After laying vital groundwork by pissing and moaning about any politician who isn’t him, ex-PM Tony Blair has graciously decided that he is going to return to politics. His press office released the following statement yesterday evening:
“Tony has had enough, he turns his back for ten minutes and the loony left votes to be led by a vegetarian. If that old fraggle can’t even kill an animal how is he going to cope with compassionately implementing the deaths of thousands of men, women and children before they have a chance to slaughter us in our beds?
As for Theresa May, Blair reckons she’s a little bitch. Definitely not in a misogynistic way, of course he thinks women are delightful creatures, more like in an American prison way. She doesn’t take care of business like Tony does and her kill score is pathetic, a few deaths here and there from sanctions, suicides, homelessness and hate crimes.
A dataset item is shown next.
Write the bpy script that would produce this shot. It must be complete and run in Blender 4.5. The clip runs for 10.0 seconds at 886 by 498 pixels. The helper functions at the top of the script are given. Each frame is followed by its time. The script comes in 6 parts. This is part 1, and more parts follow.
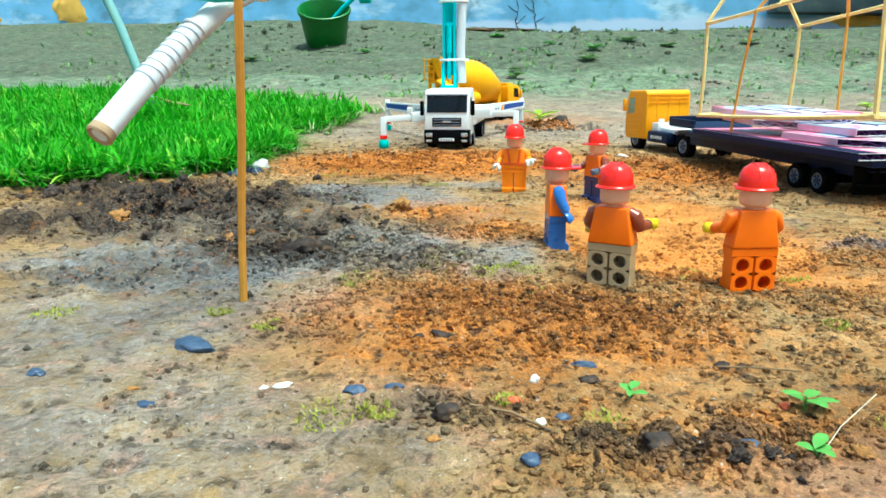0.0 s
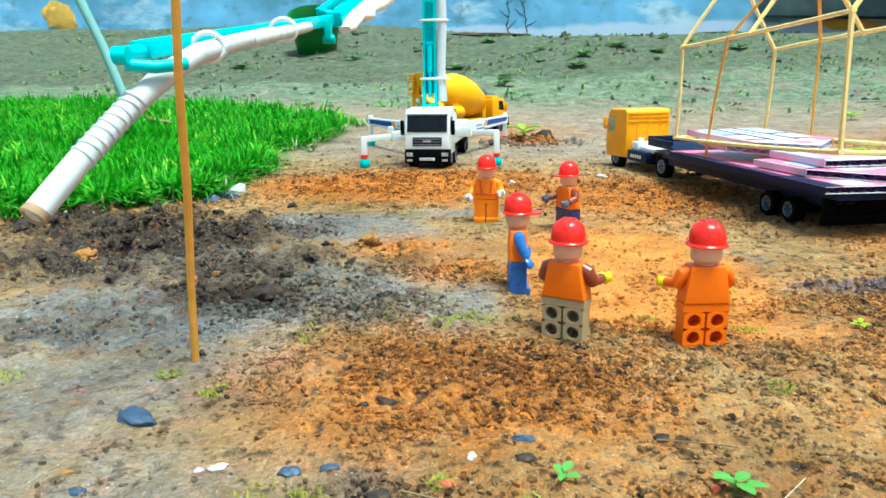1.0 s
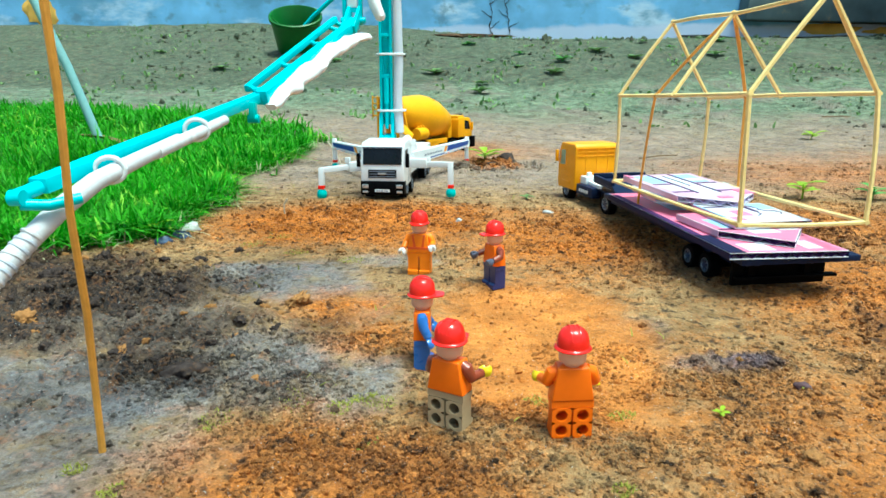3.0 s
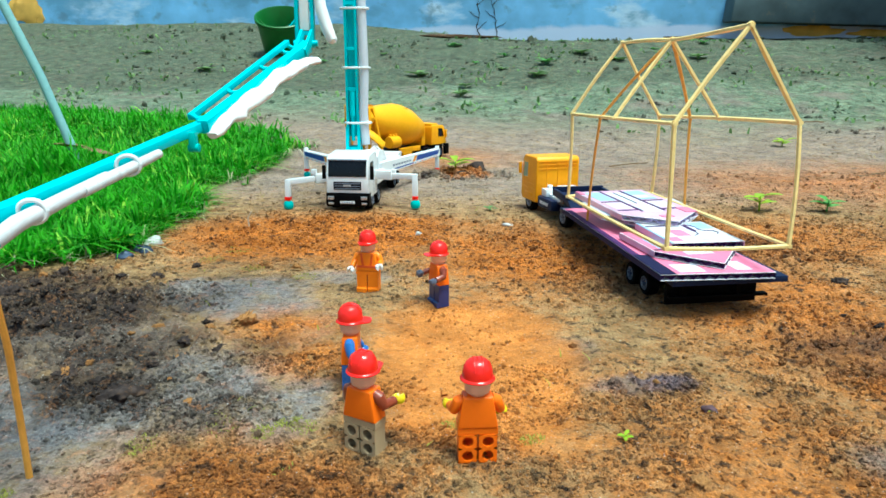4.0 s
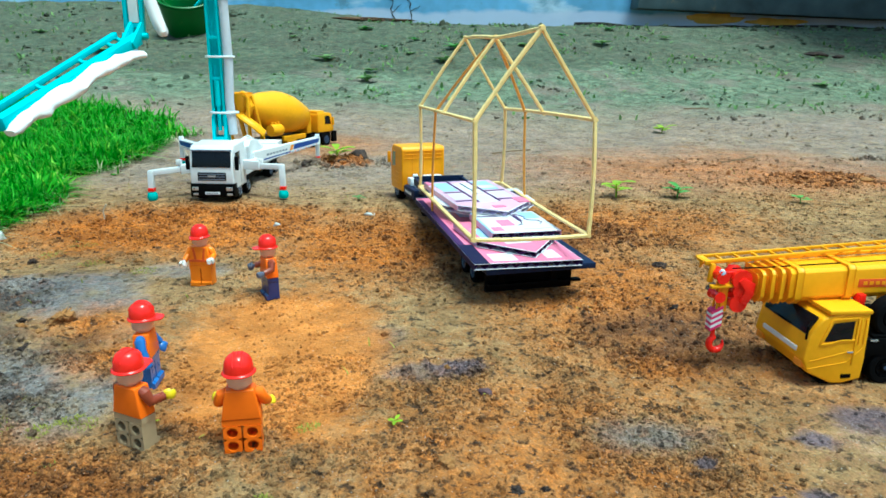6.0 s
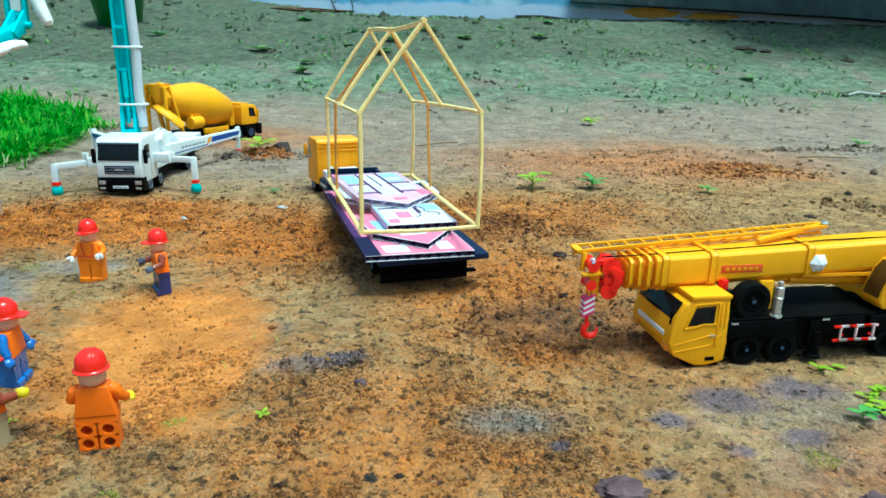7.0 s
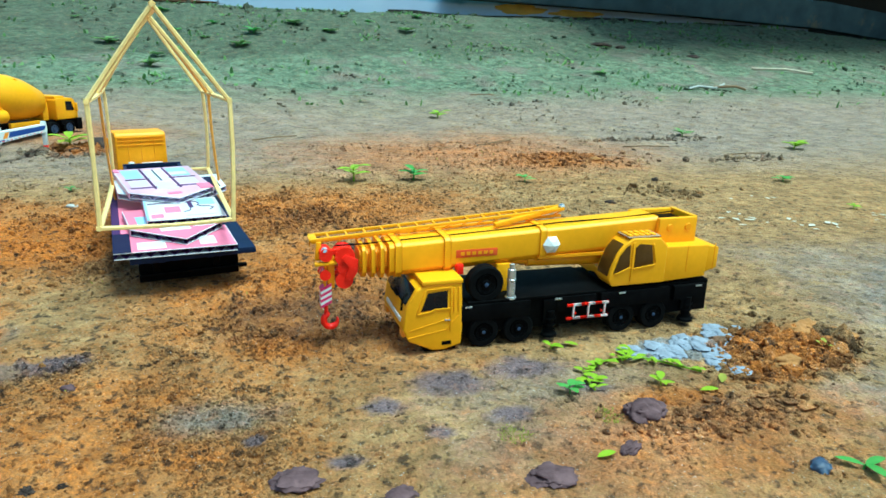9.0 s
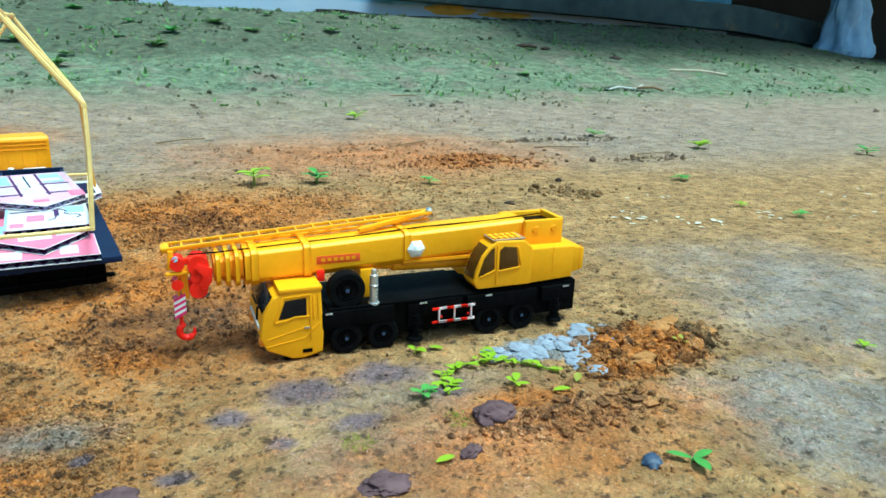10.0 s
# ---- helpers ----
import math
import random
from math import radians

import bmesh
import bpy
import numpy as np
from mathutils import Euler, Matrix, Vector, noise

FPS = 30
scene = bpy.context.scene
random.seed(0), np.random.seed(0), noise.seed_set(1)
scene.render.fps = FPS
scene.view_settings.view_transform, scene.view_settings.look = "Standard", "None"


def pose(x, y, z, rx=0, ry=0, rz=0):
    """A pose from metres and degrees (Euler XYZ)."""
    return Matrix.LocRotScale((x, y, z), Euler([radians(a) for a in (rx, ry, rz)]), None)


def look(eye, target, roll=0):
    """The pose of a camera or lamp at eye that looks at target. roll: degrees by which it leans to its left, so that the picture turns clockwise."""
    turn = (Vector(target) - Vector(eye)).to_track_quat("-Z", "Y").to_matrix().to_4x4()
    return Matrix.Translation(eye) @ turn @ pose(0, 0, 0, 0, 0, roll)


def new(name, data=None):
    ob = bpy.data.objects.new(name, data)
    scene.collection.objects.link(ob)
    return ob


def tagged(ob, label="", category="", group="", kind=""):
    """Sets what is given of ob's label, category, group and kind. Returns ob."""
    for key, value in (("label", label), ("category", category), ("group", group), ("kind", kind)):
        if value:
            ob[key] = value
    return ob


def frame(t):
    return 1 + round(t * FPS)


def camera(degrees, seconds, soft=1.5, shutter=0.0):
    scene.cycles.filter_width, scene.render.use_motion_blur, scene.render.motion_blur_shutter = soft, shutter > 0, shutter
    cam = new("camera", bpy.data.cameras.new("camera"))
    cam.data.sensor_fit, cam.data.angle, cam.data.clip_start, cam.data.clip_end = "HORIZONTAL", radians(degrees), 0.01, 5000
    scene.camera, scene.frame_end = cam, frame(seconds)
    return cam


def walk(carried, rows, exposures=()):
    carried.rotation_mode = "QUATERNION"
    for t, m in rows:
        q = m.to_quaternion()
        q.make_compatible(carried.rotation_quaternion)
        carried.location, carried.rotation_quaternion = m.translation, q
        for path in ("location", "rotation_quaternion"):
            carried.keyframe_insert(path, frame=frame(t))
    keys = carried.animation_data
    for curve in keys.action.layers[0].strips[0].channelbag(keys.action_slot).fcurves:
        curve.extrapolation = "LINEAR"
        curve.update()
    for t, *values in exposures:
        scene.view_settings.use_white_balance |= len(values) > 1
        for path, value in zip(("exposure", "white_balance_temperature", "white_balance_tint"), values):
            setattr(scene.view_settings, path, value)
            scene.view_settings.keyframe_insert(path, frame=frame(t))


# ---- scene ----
cam = camera(65.60, 10.0, 1.6)
PATH = [
    (0, (0.01240, -0.00304, 0.06966), (-0.05051, 0.96584, -0.16974), -0.55),
    (0.5, (0.01950, -0.00004, 0.07775), (-0.04097, 0.96899, -0.16168), -0.83),
    (1, (0.02663, 0.00224, 0.08759), (-0.03008, 0.97167, -0.15113), -0.84),
    (1.5, (0.03271, 0.00390, 0.09673), (-0.02665, 0.97259, -0.14432), -0.92),
    (2, (0.04291, 0.00288, 0.10686), (-0.00905, 0.97064, -0.13959), -0.61),
    (3.5, (0.07716, -0.01047, 0.14029), (0.03822, 0.95603, -0.11339), -0.24),
    (4, (0.09470, -0.01355, 0.14744), (0.06159, 0.95229, -0.10959), -0.07),
    (4.5, (0.11038, -0.01578, 0.15172), (0.09142, 0.94853, -0.11236), 0.58),
    (5, (0.12851, -0.01998, 0.15599), (0.13172, 0.94353, -0.11167), 0.83),
    (5.5, (0.14515, -0.02288, 0.15667), (0.17598, 0.93840, -0.11719), 0.64),
    (7, (0.20032, -0.03243, 0.15791), (0.33114, 0.91545, -0.13264), 1.02),
    (7.5, (0.21863, -0.03486, 0.15767), (0.37867, 0.90802, -0.13450), 1.42),
    (8, (0.23793, -0.03806, 0.15586), (0.42759, 0.89848, -0.13897), 1.42),
    (8.5, (0.25996, -0.04066, 0.15494), (0.48915, 0.88705, -0.13974), 1.41),
    (9, (0.28312, -0.04452, 0.15504), (0.55737, 0.87132, -0.13827), 1.61),
    (9.5, (0.30168, -0.05006, 0.15609), (0.61635, 0.85324, -0.13551), 2.06),
    (10, (0.32387, -0.05560, 0.15843), (0.67669, 0.83372, -0.13248), 1.98),
]
EXPOSURES = [(0.0, 0.66, 5600, -21), (2.0, 0.54, 5550, -23), (4.0, 0.28, 5500, -17), (5.5, 0.19, 5280, -20), (7.5, 0.15, 4960, -30), (9.0, 0.21, 4980, -31), (10.0, 0.26, 5080, -27)]
walk(cam, [(t, look(eye, target, roll)) for t, eye, target, roll in PATH], EXPOSURES)
SKY, SUN = 0.15, 4.0

# ---- world and light: an overcast, open-shade daylight ----
world = bpy.data.worlds.new("overcast_sky")
scene.world = world
world.use_nodes = True
wn, wl = world.node_tree.nodes, world.node_tree.links
sky = wn.new("ShaderNodeTexSky")
sky.sky_type, sky.sun_disc = "NISHITA", False
sky.sun_elevation, sky.sun_rotation = radians(74), radians(128)
sky.air_density, sky.dust_density, sky.ozone_density = 1.0, 4.0, 1.0
wl.new(sky.outputs["Color"], wn["Background"].inputs["Color"])
wn["Background"].inputs["Strength"].default_value = SKY
sun = new("sun", bpy.data.lights.new("sun", "SUN"))
sun.data.energy, sun.data.angle, sun.data.color = SUN, radians(22), (1.0, 0.97, 0.92)
sun.matrix_world = look((0, 0, 0), (-0.22, 0.17, -0.96))

# ---- helpers: all lengths below are in centimetres ----
CM = 0.01


def material(name, base, rough=0.5, metal=0.0, var=0.12, scale=300, bump=0.15, bump_scale=1500, coat=0.0, dirt=0.0, dirt_col=(0.30, 0.20, 0.11), spec=0.4):
    """Surface with colour variation at two scales, fine relief and optional dust."""
    m = bpy.data.materials.new(name)
    m.use_nodes = True
    n, l = m.node_tree.nodes, m.node_tree.links
    b = n["Principled BSDF"]
    b.inputs["Metallic"].default_value = metal
    b.inputs["Specular IOR Level"].default_value = spec
    b.inputs["Coat Weight"].default_value = coat
    b.inputs["Coat Roughness"].default_value = 0.15
    co = n.new("ShaderNodeTexCoord")
    t1 = n.new("ShaderNodeTexNoise")
    t1.inputs["Scale"].default_value, t1.inputs["Detail"].default_value = scale, 5
    t2 = n.new("ShaderNodeTexNoise")
    t2.inputs["Scale"].default_value, t2.inputs["Detail"].default_value = scale * 0.17, 4
    l.new(co.outputs["Object"], t1.inputs["Vector"]), l.new(co.outputs["Object"], t2.inputs["Vector"])
    mixn = n.new("ShaderNodeMix")
    mixn.data_type = "RGBA"
    lo = [c * (1 - var) for c in base]
    hi = [min(1, c * (1 + var) + 0.01 * var) for c in base]
    mixn.inputs["A"].default_value, mixn.inputs["B"].default_value = (*lo, 1), (*hi, 1)
    add = n.new("ShaderNodeMath")
    add.operation = "ADD"
    half = n.new("ShaderNodeMath")
    half.operation, half.inputs[1].default_value = "MULTIPLY", 0.5
    l.new(t1.outputs["Fac"], add.inputs[0]), l.new(t2.outputs["Fac"], add.inputs[1])
    l.new(add.outputs[0], half.inputs[0])
    ramp = n.new("ShaderNodeMapRange")
    ramp.inputs["From Min"].default_value, ramp.inputs["From Max"].default_value = 0.32, 0.68
    l.new(half.outputs[0], ramp.inputs["Value"]), l.new(ramp.outputs["Result"], mixn.inputs["Factor"])
    col = mixn.outputs["Result"]
    rmap = n.new("ShaderNodeMapRange")
    rmap.inputs["To Min"].default_value, rmap.inputs["To Max"].default_value = max(0.03, rough - 0.08), min(1, rough + 0.1)
    l.new(t1.outputs["Fac"], rmap.inputs["Value"]), l.new(rmap.outputs["Result"], b.inputs["Roughness"])
    if dirt:
        d = n.new("ShaderNodeTexNoise")
        d.inputs["Scale"].default_value, d.inputs["Detail"].default_value, d.inputs["Roughness"].default_value = scale * 0.6, 8, 0.75
        l.new(co.outputs["Object"], d.inputs["Vector"])
        dm = n.new("ShaderNodeMapRange")
        dm.inputs["From Min"].default_value, dm.inputs["From Max"].default_value, dm.inputs["To Max"].default_value = 0.62 - 0.2 * dirt, 0.78, min(1.0, 0.35 + dirt)
        l.new(d.outputs["Fac"], dm.inputs["Value"])
        mx = n.new("ShaderNodeMix")
        mx.data_type = "RGBA"
        mx.inputs["B"].default_value = (*dirt_col, 1)
        l.new(col, mx.inputs["A"]), l.new(dm.outputs["Result"], mx.inputs["Factor"])
        col = mx.outputs["Result"]
    l.new(col, b.inputs["Base Color"])
    if bump:
        t3 = n.new("ShaderNodeTexNoise")
        t3.inputs["Scale"].default_value, t3.inputs["Detail"].default_value = bump_scale, 6
        l.new(co.outputs["Object"], t3.inputs["Vector"])
        bp = n.new("ShaderNodeBump")
        bp.inputs["Strength"].default_value, bp.inputs["Distance"].default_value = bump, 0.0004
        l.new(t3.outputs["Fac"], bp.inputs["Height"]), l.new(bp.outputs["Normal"], b.inputs["Normal"])
    return m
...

It’s a steady trickle but at that rate she’s never beat Tony’s “high score.”
An important person compared Tony’s return to politics to the “Superman” movie, “When he stops being Superman for a bit and then comes back as Superman again and saves everyone. Tony definitely didn’t make the comparison with Superman though, it was someone else. He’d be really embarrassed if he knew we’d said that. Superman.”
Tony Blair’s close friend Donald Trump has also spoken in support of Blair’s decision: “Tony told me that there’s a massive hole in politics and he intends to fill it, whether the UK consents to it or not. He’s my kind of guy.”